__What to work on__
Print the listing in its entirety and exactly, leaving out images.

__Supplied material__
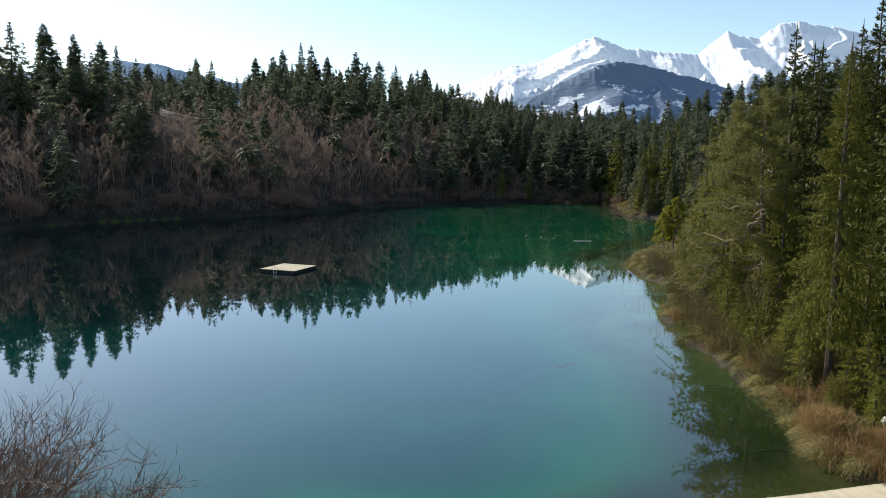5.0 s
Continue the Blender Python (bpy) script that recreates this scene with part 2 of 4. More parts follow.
def mountain_material(name, snow_at, snow_to, forest, rock, lean=0.5, grain=0.006, cut=1.12, sharp=0.09, bump=0.5, flat=1.0):
    """Snow above, forest and rock below, in colours tinted for haze; broken up by slope and noise."""
    m, nodes, links = blank(name)
    out = nodes.new("ShaderNodeOutputMaterial")
    geo = nodes.new("ShaderNodeNewGeometry")
    sep = nodes.new("ShaderNodeSeparateXYZ")
    links.new(geo.outputs["Position"], sep.inputs[0])
    nrm = nodes.new("ShaderNodeSeparateXYZ")
    links.new(geo.outputs["Normal"], nrm.inputs[0])
    mp = node(nodes, "ShaderNodeMapping", Scale=(1.0, 1.0, flat))
    links.new(geo.outputs["Position"], mp.inputs[0])
    n1 = node(nodes, "ShaderNodeTexNoise", Scale=grain, Detail=9.0, Roughness=0.66)
    n2 = node(nodes, "ShaderNodeTexNoise", Scale=0.03, Detail=6.0, Roughness=0.7)
    for n in (n1, n2):
        links.new(mp.outputs[0], n.inputs["Vector"])
    h = node(nodes, "ShaderNodeMapRange")
    h.inputs[1].default_value, h.inputs[2].default_value = snow_at, snow_to
    links.new(sep.outputs[2], h.inputs[0])
    s = nodes.new("ShaderNodeMath")
    s.operation = "MULTIPLY_ADD"
    s.inputs[1].default_value = lean
    links.new(nrm.outputs[2], s.inputs[0])
    links.new(h.outputs[0], s.inputs[2])
    s2 = nodes.new("ShaderNodeMath")
    s2.operation = "MULTIPLY_ADD"
    s2.inputs[1].default_value = 1.1
    links.new(n1.outputs[0], s2.inputs[0])
    links.new(s.outputs[0], s2.inputs[2])
    k = node(nodes, "ShaderNodeMapRange")
    k.inputs[1].default_value, k.inputs[2].default_value = cut, cut + sharp
    links.new(s2.outputs[0], k.inputs[0])
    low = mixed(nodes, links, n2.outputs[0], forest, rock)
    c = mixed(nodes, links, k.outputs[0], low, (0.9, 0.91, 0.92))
    p = node(nodes, "ShaderNodeBsdfPrincipled", Roughness=0.9)
    p.inputs["Specular IOR Level"].default_value = 0.1
    links.new(c, p.inputs["Base Color"])
    bp = node(nodes, "ShaderNodeBump", Strength=bump, Distance=30.0)
    links.new(n2.outputs[0], bp.inputs["Height"])
    links.new(bp.outputs[0], p.inputs["Normal"])
    links.new(p.outputs[0], out.inputs[0])
    return m


WATER = water_material()
BED = bed_material()
PATH_SOIL = surface("gravel_and_moss", [(0.30, (0.055, 0.047, 0.034)), (0.5, (0.205, 0.178, 0.13)), (0.72, (0.385, 0.345, 0.27))], 7.5, 48, 0.95, 1.0, where="World",
                    blotch=((0.11, 0.092, 0.055), 1.3, 0.50, 0.64), depth=0.05,
                    cover=("moss", [(0.34, (0.04, 0.037, 0.013)), (0.5, (0.105, 0.098, 0.028)), (0.66, (0.20, 0.187, 0.064))], (0.72, 1.02)))
BANK_SOIL = surface("dry_grass_soil", [(0.3, (0.014, 0.011, 0.006)), (0.55, (0.032, 0.026, 0.013)), (0.72, (0.075, 0.06, 0.03))], 0.8, 9, 0.95, 0.7,
                    where="World", blotch=((0.07, 0.068, 0.022), 0.3, 0.5, 0.65), depth=0.08)
FOREST_SOIL = surface("leaf_litter", [(0.3, (0.014, 0.012, 0.008)), (0.6, (0.032, 0.026, 0.016)), (0.8, (0.055, 0.043, 0.026))], 0.15, 1.5, 1.0, 0.6,
                      where="World", depth=0.3)
DECK = surface("weathered_deck_wood", [(0.25, (0.29, 0.235, 0.155)), (0.5, (0.44, 0.375, 0.255)), (0.75, (0.56, 0.495, 0.36))], 3, 22, 0.8, 0.35,
               stretch=(0.8, 9, 9), vary=0.08, blotch=((0.37, 0.32, 0.225), 1.2, 0.5, 0.75), depth=0.006)
WET_WOOD = surface("black_sodden_wood", [(0.3, (0.006, 0.006, 0.004)), (0.7, (0.018, 0.018, 0.013))], 3, 25, 1.0, 0.5, spec=0.0)
BEAM = surface("dark_wet_timber", [(0.3, (0.008, 0.006, 0.004)), (0.7, (0.028, 0.021, 0.014))], 3, 25, 0.7, 0.4, stretch=(1, 6, 6))
POST = surface("grey_post_wood", [(0.3, (0.10, 0.085, 0.065)), (0.7, (0.26, 0.23, 0.18))], 6, 40, 0.8, 0.4, stretch=(5, 5, 1))
PALE_END = surface("pale_cut_wood", [(0.3, (0.42, 0.38, 0.30)), (0.7, (0.62, 0.58, 0.48))], 8, 50, 0.8, 0.2)
STEEL = surface("brushed_steel", [(0.3, (0.50, 0.50, 0.50)), (0.7, (0.66, 0.66, 0.66))], 8, 80, 0.3, 0.05)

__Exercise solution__
5.0 s
Continue the Blender Python (bpy) script that recreates this scene with part 2 of 4. More parts follow.
def mountain_material(name, snow_at, snow_to, forest, rock, lean=0.5, grain=0.006, cut=1.12, sharp=0.09, bump=0.5, flat=1.0):
    """Snow above, forest and rock below, in colours tinted for haze; broken up by slope and noise."""
    m, nodes, links = blank(name)
    out = nodes.new("ShaderNodeOutputMaterial")
    geo = nodes.new("ShaderNodeNewGeometry")
    sep = nodes.new("ShaderNodeSeparateXYZ")
    links.new(geo.outputs["Position"], sep.inputs[0])
    nrm = nodes.new("ShaderNodeSeparateXYZ")
    links.new(geo.outputs["Normal"], nrm.inputs[0])
    mp = node(nodes, "ShaderNodeMapping", Scale=(1.0, 1.0, flat))
    links.new(geo.outputs["Position"], mp.inputs[0])
    n1 = node(nodes, "ShaderNodeTexNoise", Scale=grain, Detail=9.0, Roughness=0.66)
    n2 = node(nodes, "ShaderNodeTexNoise", Scale=0.03, Detail=6.0, Roughness=0.7)
    for n in (n1, n2):
        links.new(mp.outputs[0], n.inputs["Vector"])
    h = node(nodes, "ShaderNodeMapRange")
    h.inputs[1].default_value, h.inputs[2].default_value = snow_at, snow_to
    links.new(sep.outputs[2], h.inputs[0])
    s = nodes.new("ShaderNodeMath")
    s.operation = "MULTIPLY_ADD"
    s.inputs[1].default_value = lean
    links.new(nrm.outputs[2], s.inputs[0])
    links.new(h.outputs[0], s.inputs[2])
    s2 = nodes.new("ShaderNodeMath")
    s2.operation = "MULTIPLY_ADD"
    s2.inputs[1].default_value = 1.1
    links.new(n1.outputs[0], s2.inputs[0])
    links.new(s.outputs[0], s2.inputs[2])
    k = node(nodes, "ShaderNodeMapRange")
    k.inputs[1].default_value, k.inputs[2].default_value = cut, cut + sharp
    links.new(s2.outputs[0], k.inputs[0])
    low = mixed(nodes, links, n2.outputs[0], forest, rock)
    c = mixed(nodes, links, k.outputs[0], low, (0.9, 0.91, 0.92))
    p = node(nodes, "ShaderNodeBsdfPrincipled", Roughness=0.9)
    p.inputs["Specular IOR Level"].default_value = 0.1
    links.new(c, p.inputs["Base Color"])
    bp = node(nodes, "ShaderNodeBump", Strength=bump, Distance=30.0)
    links.new(n2.outputs[0], bp.inputs["Height"])
    links.new(bp.outputs[0], p.inputs["Normal"])
    links.new(p.outputs[0], out.inputs[0])
    return m


WATER = water_material()
BED = bed_material()
PATH_SOIL = surface("gravel_and_moss", [(0.30, (0.055, 0.047, 0.034)), (0.5, (0.205, 0.178, 0.13)), (0.72, (0.385, 0.345, 0.27))], 7.5, 48, 0.95, 1.0, where="World",
                    blotch=((0.11, 0.092, 0.055), 1.3, 0.50, 0.64), depth=0.05,
                    cover=("moss", [(0.34, (0.04, 0.037, 0.013)), (0.5, (0.105, 0.098, 0.028)), (0.66, (0.20, 0.187, 0.064))], (0.72, 1.02)))
BANK_SOIL = surface("dry_grass_soil", [(0.3, (0.014, 0.011, 0.006)), (0.55, (0.032, 0.026, 0.013)), (0.72, (0.075, 0.06, 0.03))], 0.8, 9, 0.95, 0.7,
                    where="World", blotch=((0.07, 0.068, 0.022), 0.3, 0.5, 0.65), depth=0.08)
FOREST_SOIL = surface("leaf_litter", [(0.3, (0.014, 0.012, 0.008)), (0.6, (0.032, 0.026, 0.016)), (0.8, (0.055, 0.043, 0.026))], 0.15, 1.5, 1.0, 0.6,
                      where="World", depth=0.3)
DECK = surface("weathered_deck_wood", [(0.25, (0.29, 0.235, 0.155)), (0.5, (0.44, 0.375, 0.255)), (0.75, (0.56, 0.495, 0.36))], 3, 22, 0.8, 0.35,
               stretch=(0.8, 9, 9), vary=0.08, blotch=((0.37, 0.32, 0.225), 1.2, 0.5, 0.75), depth=0.006)
WET_WOOD = surface("black_sodden_wood", [(0.3, (0.006, 0.006, 0.004)), (0.7, (0.018, 0.018, 0.013))], 3, 25, 1.0, 0.5, spec=0.0)
BEAM = surface("dark_wet_timber", [(0.3, (0.008, 0.006, 0.004)), (0.7, (0.028, 0.021, 0.014))], 3, 25, 0.7, 0.4, stretch=(1, 6, 6))
POST = surface("grey_post_wood", [(0.3, (0.10, 0.085, 0.065)), (0.7, (0.26, 0.23, 0.18))], 6, 40, 0.8, 0.4, stretch=(5, 5, 1))
PALE_END = surface("pale_cut_wood", [(0.3, (0.42, 0.38, 0.30)), (0.7, (0.62, 0.58, 0.48))], 8, 50, 0.8, 0.2)
STEEL = surface("brushed_steel", [(0.3, (0.50, 0.50, 0.50)), (0.7, (0.66, 0.66, 0.66))], 8, 80, 0.3, 0.05)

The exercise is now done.